Loading a pre-trained model is even easier with Tensorflow.js because the library provides the loadModel method for this case.

  async initTf(): Promise<void> {
    this.tfModel = await tf.loadLayersModel('assets/tfjsmnist/model.json');
  }

home.page.ts

We don't have to configure the model beforehand. The model.json file contains a description of the network topology, and Tensorflow.js automatically recreates all the network layers we used during the training.

Running the user-generated data through the model follows the same workflow as the brain.js code. Extract the image data from the canvas and transform it into a form that Tensorflow.js understands. We have to make sure that the tensor we pass to the predict method has the same dimensions as the tensors we used for training. In this case, it must be a 4-dimensional tensor. The method will complain if the tensor doesn't match the training tensor.

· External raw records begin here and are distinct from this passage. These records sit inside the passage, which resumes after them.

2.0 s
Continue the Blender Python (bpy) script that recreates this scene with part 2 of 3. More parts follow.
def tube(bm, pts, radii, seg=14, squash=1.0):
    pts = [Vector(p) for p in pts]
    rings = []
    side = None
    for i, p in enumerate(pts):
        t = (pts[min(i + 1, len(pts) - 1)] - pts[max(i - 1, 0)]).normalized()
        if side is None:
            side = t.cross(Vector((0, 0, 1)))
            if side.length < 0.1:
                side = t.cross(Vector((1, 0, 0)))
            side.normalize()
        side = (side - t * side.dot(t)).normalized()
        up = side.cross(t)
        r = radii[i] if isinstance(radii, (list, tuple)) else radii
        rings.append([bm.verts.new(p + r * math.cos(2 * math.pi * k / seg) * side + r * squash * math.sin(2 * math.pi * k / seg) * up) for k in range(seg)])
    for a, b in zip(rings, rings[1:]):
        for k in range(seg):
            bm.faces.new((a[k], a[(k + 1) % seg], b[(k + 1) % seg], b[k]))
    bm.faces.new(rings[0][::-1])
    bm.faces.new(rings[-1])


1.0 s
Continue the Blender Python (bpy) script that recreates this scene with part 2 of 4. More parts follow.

    const predictTensor = this.tfModel.predict(tf.tensor4d(values, [1, 28, 28, 1])) as tf.Tensor;
    const data = predictTensor.dataSync<'float32'>();
    this.detectedNumberCNN = this.indexMax(data);
    this.detectionsCNN = data;

home.page.ts

To extract the array from the prediction tensor, we call the synchronous method dataSync, which returns, in this case, an array with 10 elements. Alternatively, you can extract the array with data, which is asynchronous and returns a Promise. The code then loops over the array and looks for the array index with the largest value (indexMax).

In this example, the application displays the 10 output elements to the user. If you are only interested in the index, you don't need to extract the underlying array from the tensor. Instead, you call argMax to extract the index with the largest value directly from the tensor. Like most methods in Tensorflow.js, this also returns a tensor, in this case, a one-dimensional tensor with just one element.

this.detectedNumberCNN = tf.argMax(predictTensor, 1).dataSync()[0];

This concludes this article. We created two neural networks with brain.js and Tensorflow.js, trained them with the MNIST dataset, and then used these models for detecting digits users draw into a canvas.